En outre, elles viennent parfois « cogner » avec les allocations et les niches sociales, en toute incohérence. Elles creuseraient même les inégalités entre personnes handicapées en prenant trop en considération l’origine du handicap et non sa gravité, et en faisant peu de cas des revenus. La Cour demande une meilleure appréhension du nombre de sujets concernés et une révision de l’ensemble des mesures fiscales et sociales.
• Santé des détenus : trop sécuritaire
Vingt ans après la loi de 1994, qui changeait de paradigme en confiant la santé des détenus à des équipes médicales rattachées à des hôpitaux et non à l’administration pénitentiaire, beaucoup de progrès restent à faire. De grandes disparités existent dans la prise en charge des prisonniers pour les soins somatiques, en raison des tensions sur la démographie médicale et du manque d’attractivité de la médecine en prison.
Les soins psychiatriques sont insuffisants : seules 7 des 17 unités hospitalières spécialement aménagées (UHSA) sont ouvertes en 2013. La télémédecine est peu développée.
La Cour dénonce le manque de personnels de santé, malgré leur doublement depuis 1994, une mauvaise coopération des services pénitentiaires et médicaux, l’absence de la mobilisation des agences régionales de santé (ARS), et l’immobilisme des mécanismes de financement.

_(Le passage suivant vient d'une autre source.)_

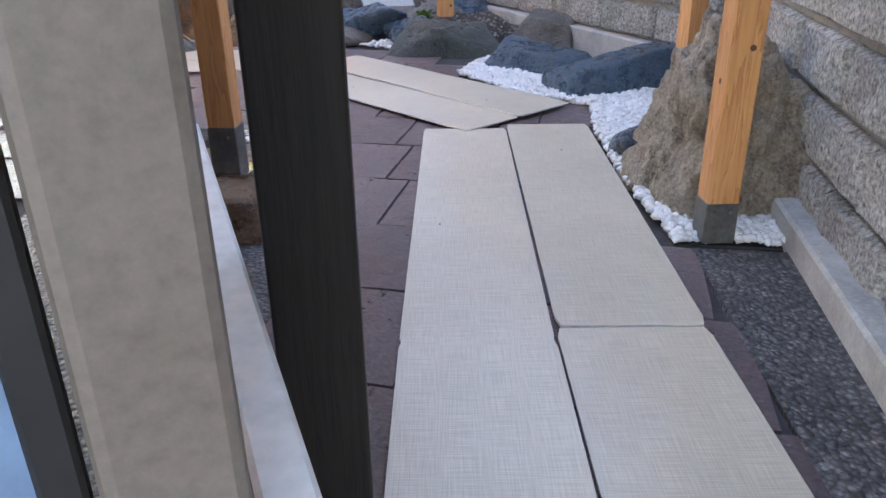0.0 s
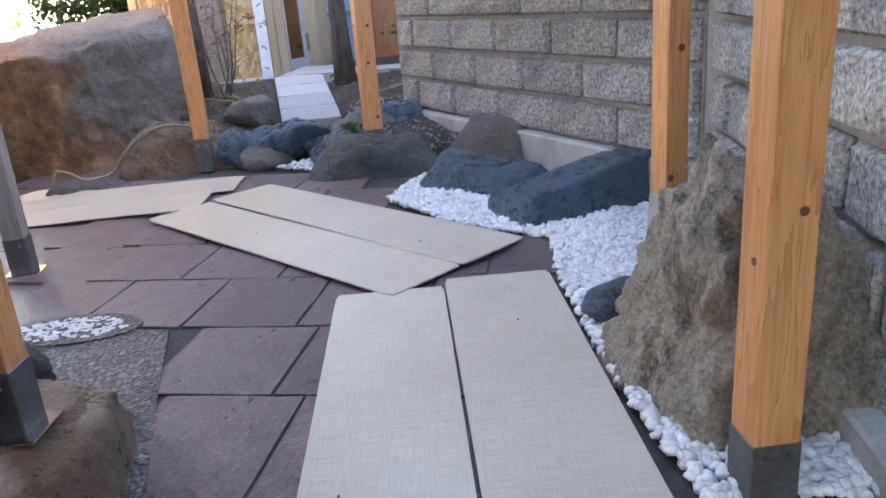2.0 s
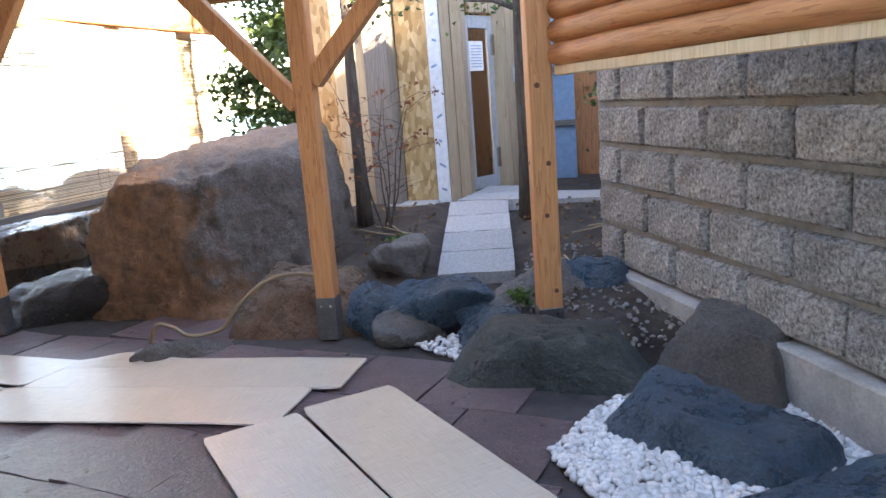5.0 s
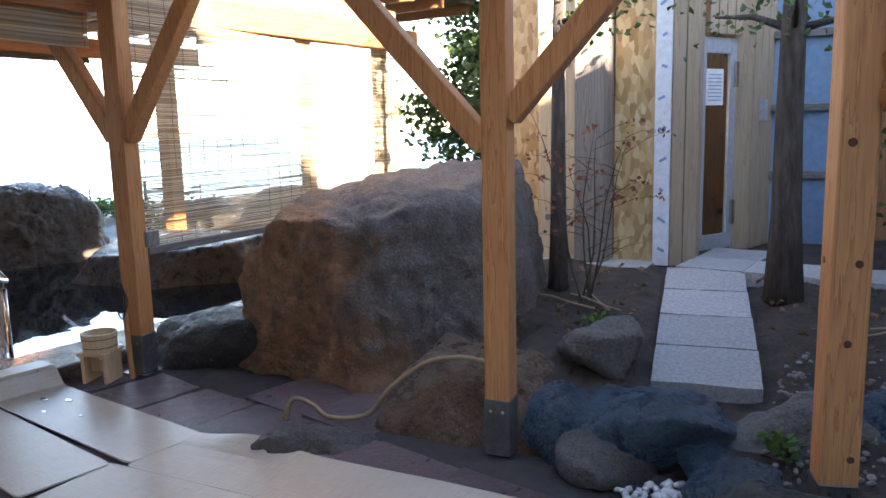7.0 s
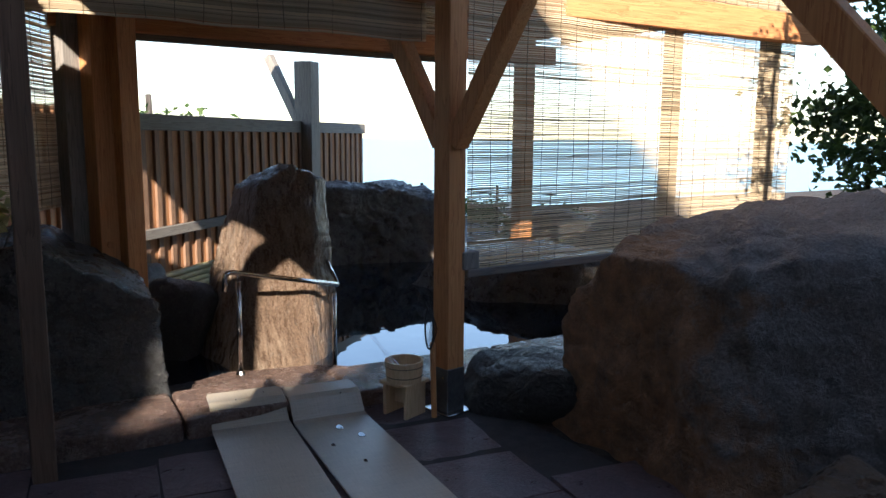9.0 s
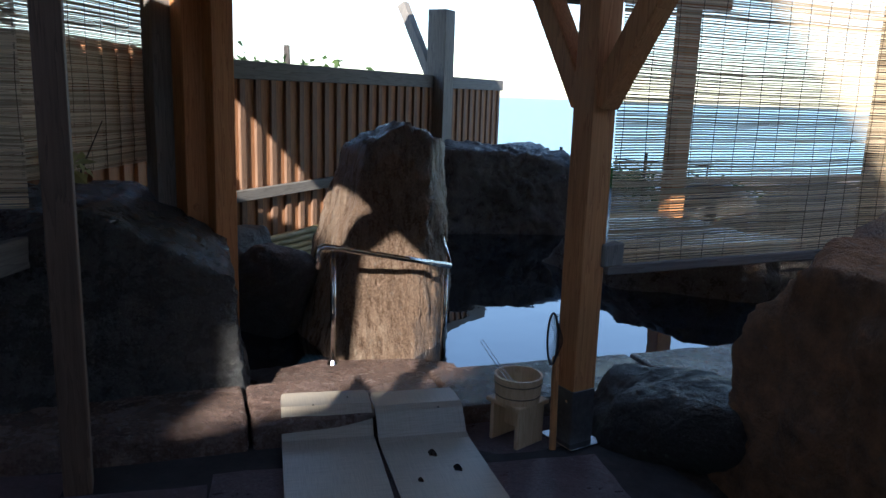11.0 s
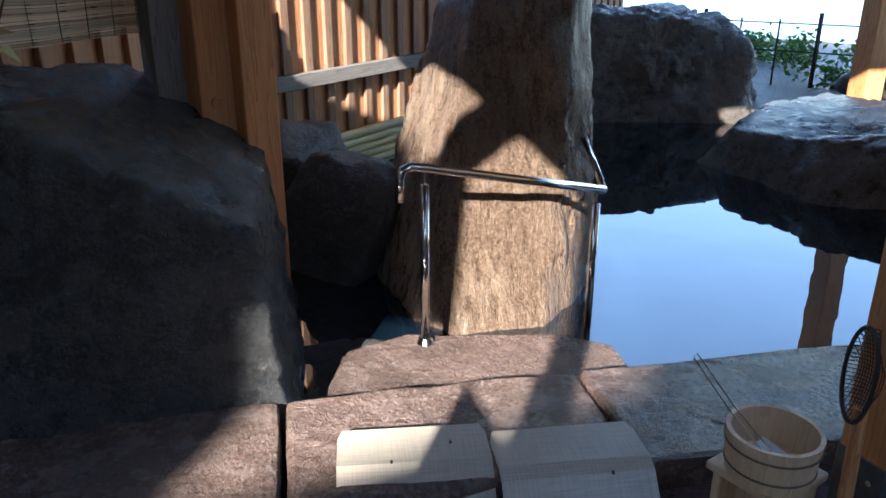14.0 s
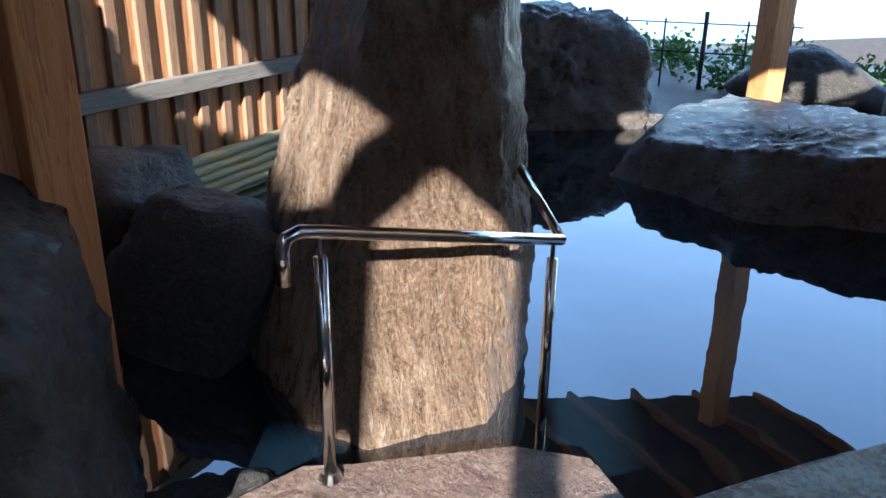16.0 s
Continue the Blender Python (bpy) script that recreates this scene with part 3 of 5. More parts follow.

Elle recommande d’inscrire dans la stratégie nationale de santé la situation des détenus comme une priorité, de renforcer l’offre de soins notamment psychiatriques et de redéfinir les modalités de financement. L’inclusion des détenus dans le champ de la couverture maladie universelle (CMU) serait à envisager.
• Sécurité alimentaire : hors de contrôle
Les magistrats de la rue Cambon signalent des contrôles trop peu nombreux du ministère de l’agriculture.
De 600 en 2005, à 6 500 en 2011, ils restent ciblés sur les demandeurs d’aide dans le cadre de la politique agricole commune (PAC), en délaissant l’arboriculture et le maraîchage.
Les contrôles dans les établissements de production et de transformation de denrées d’origine animale ont diminué de près de 20 % ces 3 dernières années. Et les contrôles sur les produits venant d’autres pays européens sont rares.
En cas de non-conformité, les suites sont peu contraignantes : seulement 16 % des contrôles ont débouché sur des mesures plus graves qu’un avertissement. Comme pour la santé des détenus, la Cour désavoue la diminution des effectifs dans les services déconcentrés.
PPP : des montages trop rapides, au détriment du public
Le rapport revient enfin sur les partenariats publics privés (PPP) lancés entre 2003 et 2007 dans le cadre du plan Hôpital 2007, pour tirer les leçons du passé. Quelque 24 opérations avaient été réalisées pour un investissement de 613 millions d’euros. La précipitation avec laquelle elles furent exécutées explique les dérives constatées : surdimensionnement, rationalisation non aboutie des activités, et contrats déséquilibrés au profit des entreprises privées, face à des acteurs publics mal outillés pour ces négociations.
La Cour recommande d’élaborer une doctrine claire sur l’usage des PPP. « Alors que la ministre de la Santé a annoncé une relance de l’investissement hospitalier, à hauteur de 45 milliards d’euros en 10 ans, il faut protéger les établissements et établir des prérequis solides pour que le dispositif ne dérape pas », a expliqué Antoine Durrleman, président de la 6e chambre, au « Quotidien ».